Why can’t I create.
Or further more, I seem to be stuck in a state of non inspiration.
I am used to the so called “artists block” of being uninspired, and lacking in good ideas.
It happens to any creator from time to time.
But this time, although I am not inspired to create any specific concepts, I still have this desire to make art.
I have pages and pages of unfinished drawings that I halfheartedly started, but then my dislike of them became so strong I left them to die in a cruel half formed state of “unbeing”.
Metaphorically, it is like I keep starting the car but then I seem to just sit in it, and not go anywhere. But I want to go somewhere! I just can’t think of where! So why can’t I just walk away from the car and leave it for awhile?!
I am stuck in a horrible loop of feeling like I am spending all this time drawing worthless scraps of lines that I hate....
I have always wondered, for when artists are trapped in an art block, if it is better to let themselves have a good long break, or push through it and keep trying.

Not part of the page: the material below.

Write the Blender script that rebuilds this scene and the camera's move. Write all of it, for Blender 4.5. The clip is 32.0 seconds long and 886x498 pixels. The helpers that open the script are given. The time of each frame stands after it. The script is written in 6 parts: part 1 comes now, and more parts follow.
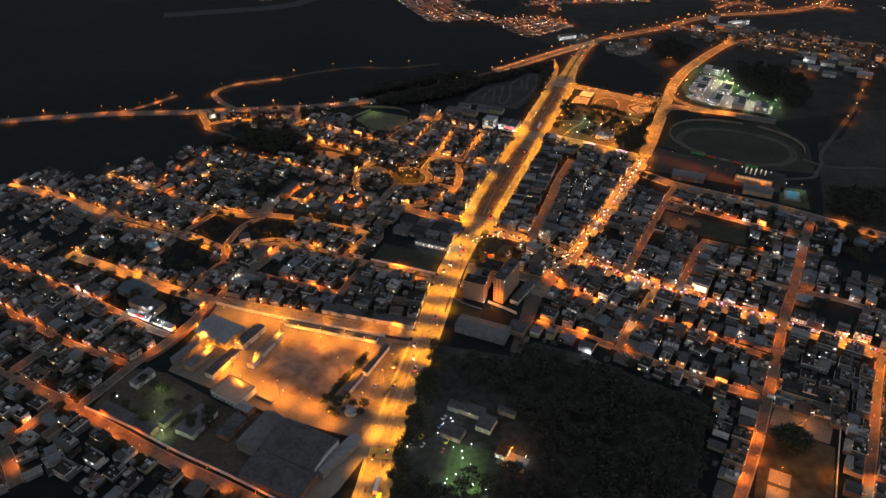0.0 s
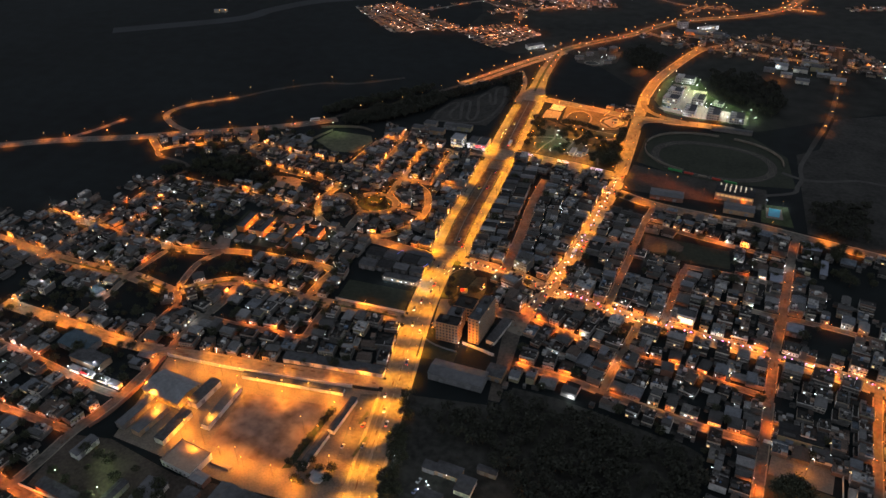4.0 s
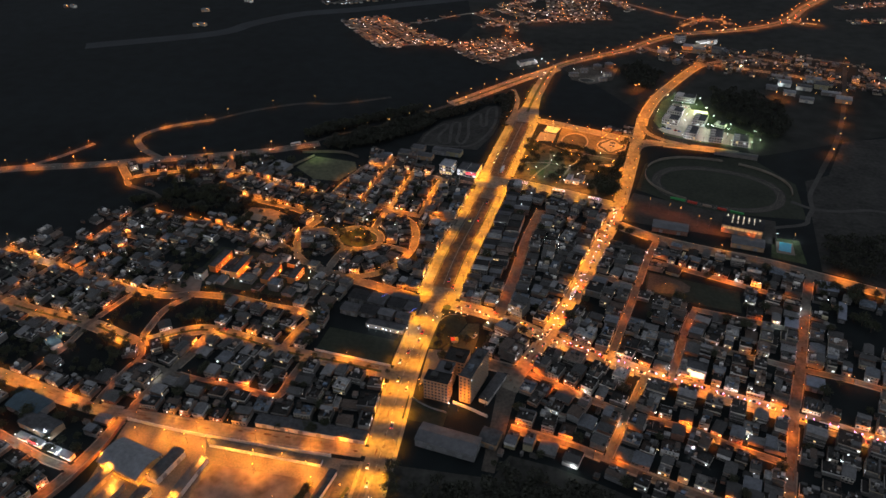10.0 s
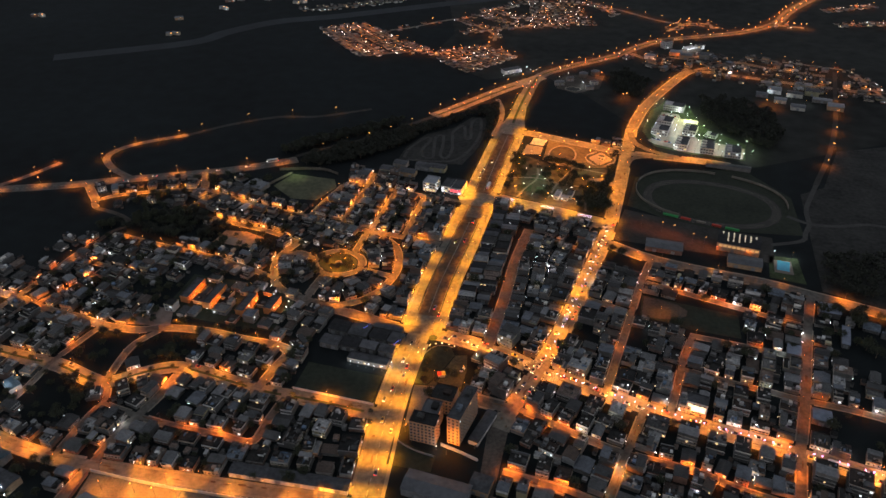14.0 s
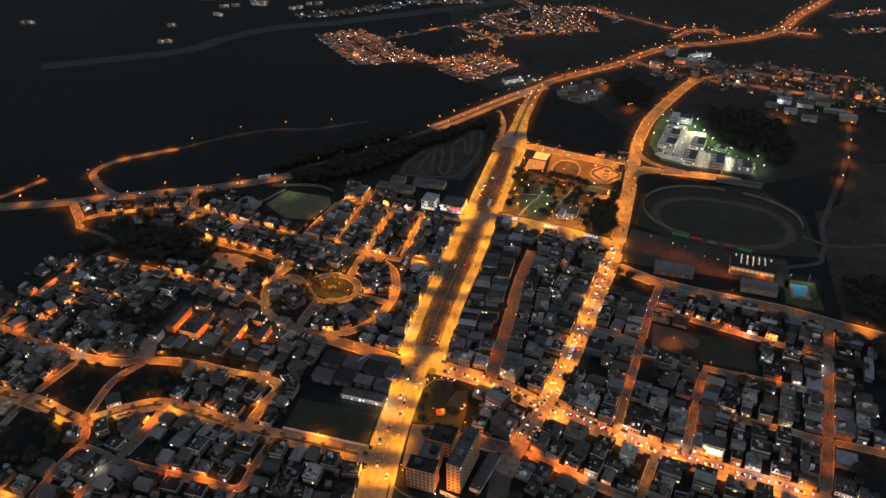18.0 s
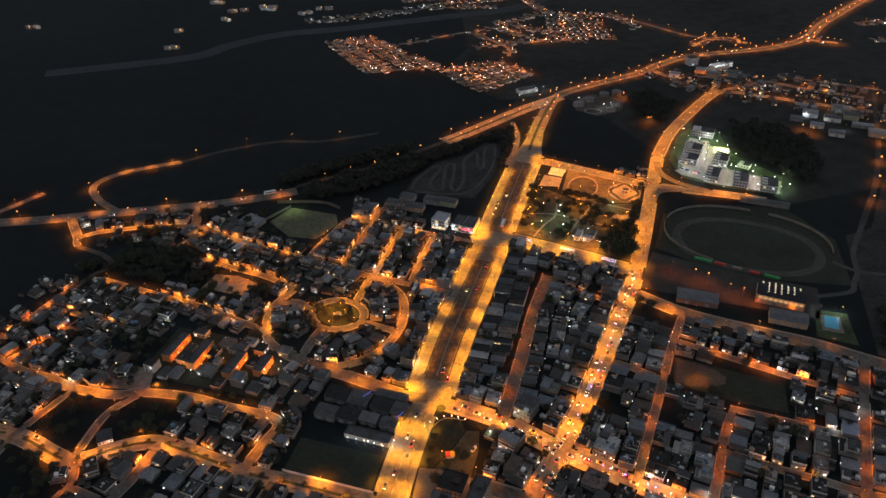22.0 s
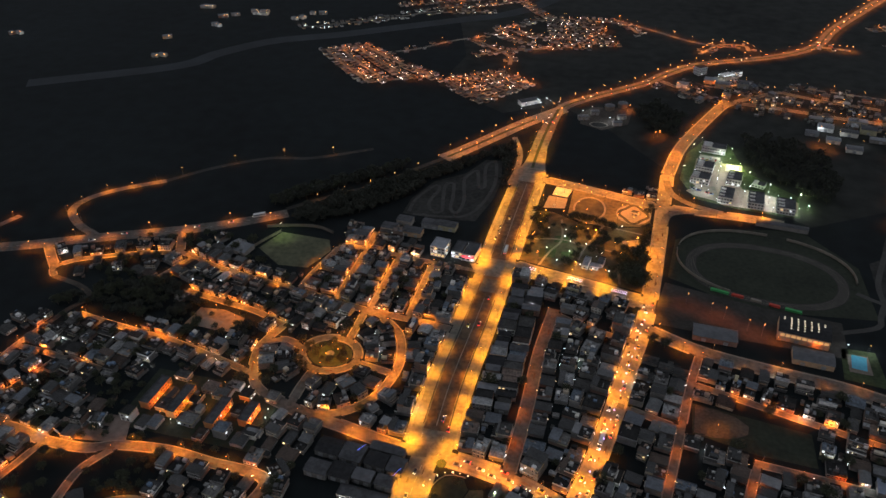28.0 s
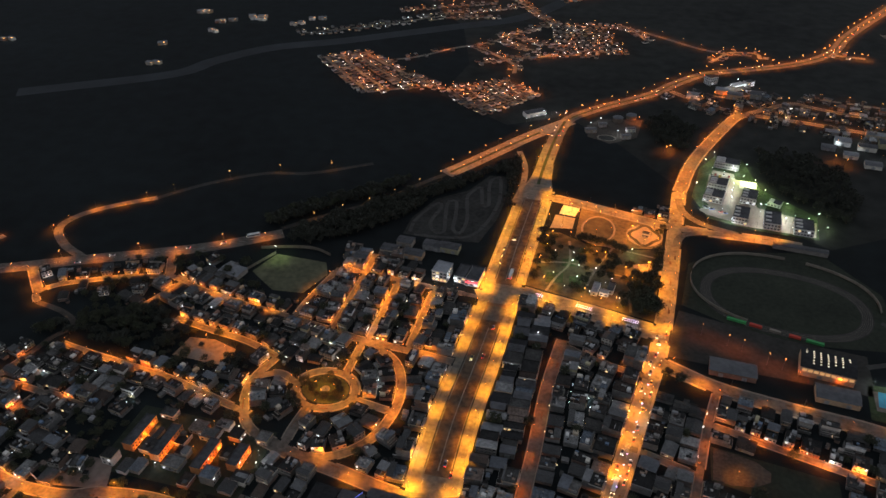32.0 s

Personally, I usually can give myself a break, and then start back up when I am inspired again.
Not this time.
I have never been stuck in such a strange loop of feeling inspiration, but not knowing why or what from, and therefore not knowing what to create...and so end up creating these half formed chimera drawings...
I feel like I don’t really have a choice in the matter either. I can’t stop drawing. For some reason, this time, even though it feels like a waste of time to keep making things I hate....I feel like I can’t stop.
So to the outside world, while it might seem like I have not been creating at all... I assure you that is not the case. I just am unhappy with everything I am making recently.
I think....I will try a different media, or a change of scenery. Something new might refresh my mind. I don’t know.
Does anyone have a suggestion for what helps them? If you have any ideas, let me know...
I think I need to start posting in progress works and things i’m not always happy about. Maybe that will be a good thing. Progress is not always pretty, after all.
It's like when you want to look good for just going to the gym. That isn't the point. A lot of not so pretty hard work goes into being in shape.
And in drawing, it can take making a lot of ugly lines before they are twined together into an illustration I am proud of.